Title: Our Comrades in Chicago
Author: Freedom Press
Date: October, 1890
Source: Freedom: A Journal of Anarchist Socialism, Vol. 4, No. 47, online source RevoltLib.com, retrieved on April 14, 2020.

The following comrades will speak:--LOUISE MICHEL, PETER KROPOTKIN, HENRI MALATESTA, H. DAVIS, TOM PEARSON, JAMES BLACKWELL, J. CASEY, WALTER NEILSON, CHARLEY MORTON, and GENOSSE TRUNK.

The Freedom Group have also arranged to hold local meetings as follows:--

Thursday Nov. 6, Scandinavian Club, Rathbone Place, Oxford Street, W.

Friday Nov. 7, Gleicheit Club, Old Street, St. Lukes Saturday Nov. 8, International Workingmen's Club, Berners Street, Commercial Road, E.

Sunday Nov. 9, Autonomie Club, 6 Windmill Street, Tottenham Court Road.

Sunday Nov. 9, Lambeth Progressive Club, 122 Kennington Road, S.E.

A BIT OF AUTOBIOGRAPHY.

IT is four years this month since the first number of Freedom appeared. In October, 1886, one or two of us started the first Communist-Anarchist paper in England, and uphill work it was at the beginning. For over two years the paper was carried on nearly single handed. How often we were discouraged. How often we felt so bitterly conscious of the great difference between the glorious truth of our principles and the feebleness of our own advocacy of them that we almost lost heart! And yet, somehow, we went on and on. Knowing that our cause was the cause of the masses, deeply convinced that what we were striving to express was the bidden thought and feeling of hundreds of thousands of our fellows, we could not be silent.

And meanwhile the course of events was preaching Anarchism louder than any words could do. The heroism and the cruel death of the Chicago Anarchists drew the attention of many of the most thoughtful workers in England to the ideas for which our comrades in America died. The action of certain English Social Democrats in disowning and maligning these martyrs of the labor cause a year after they had laid down their lives for the people disgusted many honest revolutionary Socialists with the principles and expediencies which could sanction such a treason. Experience of the intrigues and petty despotisms to which democratic methods give rise, even within the Socialist party, alienated and is still alienating others from the theory of Democracy. One by one earnest men and women have been turning their attention seriously to Anarchism. One by one new groups have been formed, or old groups remodeled on Anarchist instead of Democratic lines. In a word, the new principle of association is little by little taking its place among the workers as the conscious fruit of their own experience. Unconsciously, of course, the yearning for free and equal association has been the basis of revolt for ages. But the blind longing for any good is widely different from the conscious and reasoned understanding of its nature and determination to gain and practice it.

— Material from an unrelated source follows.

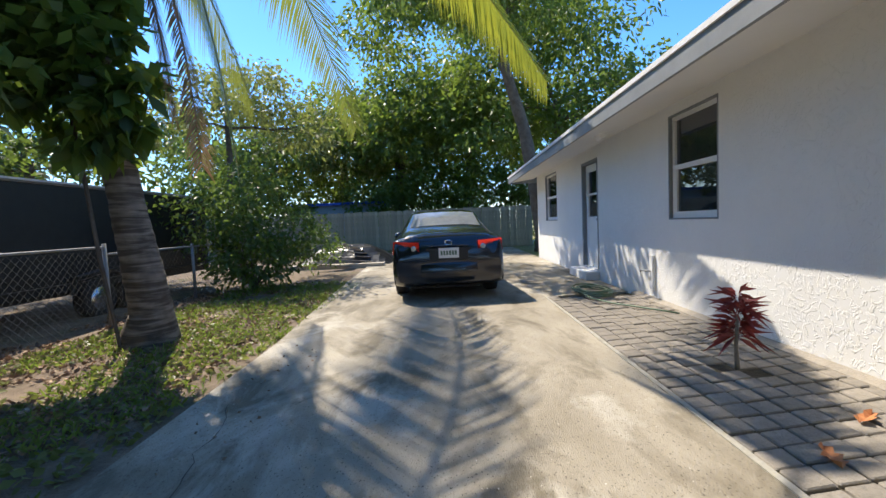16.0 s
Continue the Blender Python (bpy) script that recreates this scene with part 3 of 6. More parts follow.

Thus the course of events has continually strengthened the position ofFreedom. In the third year of its existence its management passed into the hands of workmen-- comrades who had themselves once been Social Democrats, and were convinced by their own experience of the dangers and fallacies of Democracy. In fact, the former manager of Justice became the manager of Freedom, and bore for some time the main burden of responsibility for the paper. Thenceforward it became more distinctly an organ of the Workers; but its continuity has always been preserved, its principles and character have been unchanged. The comrades who originally started it have always remained upon its staff.

During the last year the increasing rapidity of the growth of the Anarchist movement has constantly contributed to broaden out the possibilities of the paper. It has secured new contributors and distributors. It has become the organ of several active propagandist groups, and its circulation has in consequence considerably increased. Its small size has been its chief hindrance. We have issued two or three supplements; but as English Anarchism is mainly a working class movement, money has been scarce with us--too scarce to allow us to venture upon permanent enlargement as long as we had to put out our printing. And until now we have had no office or type of our own.

When we first started, the paper was set up at the Commonweal office, and the Freethought Publishing Company let us a business room at a very small rent. But after the Chicago affair Mr. Bradlaugh did not like Anarchists on his premises, and besides our room was wanted for The Link; so we migrated to The Socialist office, which Comrade Bolas fraternally shared with us until that paper was wound up. Since the Cooperative Labor Press has been established, they have done our printing, and our quarters have been with them. But now, with our fifth year, we enter upon our own printing office, and we hope henceforward to issue a supplement regularly every month.